─── Data provided ───
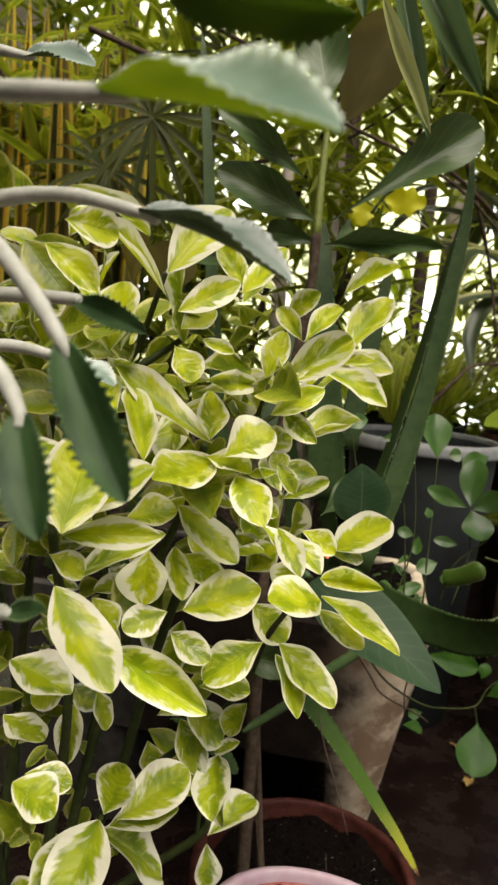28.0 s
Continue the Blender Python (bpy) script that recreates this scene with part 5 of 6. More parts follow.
# ---- the toothed succulent ----
kalanchoe = thing("kalanchoe", (-0.12, 0.42, 0.7), "succulent with thick toothed grey-green leaves on pale stalks", "succulent")
stem(kalanchoe, [(-0.065, 0.363, 0.854), (-0.02, 0.337, 0.847), (0.018, 0.317, 0.841), (0.027, 0.311, 0.839)], 0.0040, .0018, STEM_K, "petiole")
leaf(kalanchoe, KALF, (0.018, 0.317, 0.841), (0.078, 0.275, 0.823), 0.0171, (-0.11, -0.53, 0.84), 0.02)
stem(kalanchoe, [(-0.09, 0.397, 0.903), (-0.05, 0.386, 0.903), (-0.018, 0.383, 0.901), (0.011, 0.378, 0.894), (0.02, 0.377, 0.892)], 0.0040, .0018, STEM_K, "petiole")
leaf(kalanchoe, KALM, (0.011, 0.378, 0.894), (0.072, 0.369, 0.882), 0.0177, (-0.24, -0.58, -0.78), 0.02)
stem(kalanchoe, [(-0.116, 0.442, 0.825), (-0.07, 0.434, 0.835), (-0.036, 0.423, 0.836), (-0.003, 0.41, 0.829), (0.005, 0.408, 0.826)], 0.0040, .0018, STEM_K, "petiole")
leaf(kalanchoe, KALG, (-0.003, 0.41, 0.829), (0.058, 0.392, 0.806), 0.0172, (0.24, -0.36, 0.9), 0.02)
stem(kalanchoe, [(-0.082, 0.399, 0.825), (-0.048, 0.378, 0.815), (-0.021, 0.36, 0.797), (-0.004, 0.348, 0.782), (0, 0.347, 0.776)], 0.0040, .0018, STEM_K, "petiole")
leaf(kalanchoe, KALD, (-0.004, 0.348, 0.782), (0.025, 0.334, 0.738), 0.0158, (0.05, -0.94, 0.34), 0.02)
stem(kalanchoe, [(-0.112, 0.448, 0.793), (-0.069, 0.438, 0.796), (-0.034, 0.427, 0.796), (-0.029, 0.425, 0.795)], 0.0040, .0018, STEM_K, "petiole")
leaf(kalanchoe, KALD, (-0.034, 0.427, 0.796), (0.003, 0.411, 0.785), 0.0103, (-0.25, -0.87, 0.42), 0.02)
stem(kalanchoe, [(-0.128, 0.475, 0.768), (-0.086, 0.474, 0.773), (-0.058, 0.469, 0.77), (-0.054, 0.468, 0.769)], 0.0040, .0018, STEM_K, "petiole")
leaf(kalanchoe, KALG, (-0.058, 0.469, 0.77), (-0.025, 0.457, 0.76), 0.0156, (0.17, -0.26, 0.95), 0.02)
stem(kalanchoe, [(-0.063, 0.373, 0.786), (-0.027, 0.352, 0.772), (-0.014, 0.345, 0.759), (-0.012, 0.342, 0.754)], 0.0040, .0018, STEM_K, "petiole")
leaf(kalanchoe, KALD, (-0.014, 0.345, 0.759), (0.003, 0.327, 0.726), 0.0162, (-0.03, -0.89, 0.46), 0.02)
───
• **Brief**: Leave every image out, and retype the material exactly.

• **Written answer**:
28.0 s
Continue the Blender Python (bpy) script that recreates this scene with part 5 of 6. More parts follow.
# ---- the toothed succulent ----
kalanchoe = thing("kalanchoe", (-0.12, 0.42, 0.7), "succulent with thick toothed grey-green leaves on pale stalks", "succulent")
stem(kalanchoe, [(-0.065, 0.363, 0.854), (-0.02, 0.337, 0.847), (0.018, 0.317, 0.841), (0.027, 0.311, 0.839)], 0.0040, .0018, STEM_K, "petiole")
leaf(kalanchoe, KALF, (0.018, 0.317, 0.841), (0.078, 0.275, 0.823), 0.0171, (-0.11, -0.53, 0.84), 0.02)
stem(kalanchoe, [(-0.09, 0.397, 0.903), (-0.05, 0.386, 0.903), (-0.018, 0.383, 0.901), (0.011, 0.378, 0.894), (0.02, 0.377, 0.892)], 0.0040, .0018, STEM_K, "petiole")
leaf(kalanchoe, KALM, (0.011, 0.378, 0.894), (0.072, 0.369, 0.882), 0.0177, (-0.24, -0.58, -0.78), 0.02)
stem(kalanchoe, [(-0.116, 0.442, 0.825), (-0.07, 0.434, 0.835), (-0.036, 0.423, 0.836), (-0.003, 0.41, 0.829), (0.005, 0.408, 0.826)], 0.0040, .0018, STEM_K, "petiole")
leaf(kalanchoe, KALG, (-0.003, 0.41, 0.829), (0.058, 0.392, 0.806), 0.0172, (0.24, -0.36, 0.9), 0.02)
stem(kalanchoe, [(-0.082, 0.399, 0.825), (-0.048, 0.378, 0.815), (-0.021, 0.36, 0.797), (-0.004, 0.348, 0.782), (0, 0.347, 0.776)], 0.0040, .0018, STEM_K, "petiole")
leaf(kalanchoe, KALD, (-0.004, 0.348, 0.782), (0.025, 0.334, 0.738), 0.0158, (0.05, -0.94, 0.34), 0.02)
stem(kalanchoe, [(-0.112, 0.448, 0.793), (-0.069, 0.438, 0.796), (-0.034, 0.427, 0.796), (-0.029, 0.425, 0.795)], 0.0040, .0018, STEM_K, "petiole")
leaf(kalanchoe, KALD, (-0.034, 0.427, 0.796), (0.003, 0.411, 0.785), 0.0103, (-0.25, -0.87, 0.42), 0.02)
stem(kalanchoe, [(-0.128, 0.475, 0.768), (-0.086, 0.474, 0.773), (-0.058, 0.469, 0.77), (-0.054, 0.468, 0.769)], 0.0040, .0018, STEM_K, "petiole")
leaf(kalanchoe, KALG, (-0.058, 0.469, 0.77), (-0.025, 0.457, 0.76), 0.0156, (0.17, -0.26, 0.95), 0.02)
stem(kalanchoe, [(-0.063, 0.373, 0.786), (-0.027, 0.352, 0.772), (-0.014, 0.345, 0.759), (-0.012, 0.342, 0.754)], 0.0040, .0018, STEM_K, "petiole")
leaf(kalanchoe, KALD, (-0.014, 0.345, 0.759), (0.003, 0.327, 0.726), 0.0162, (-0.03, -0.89, 0.46), 0.02)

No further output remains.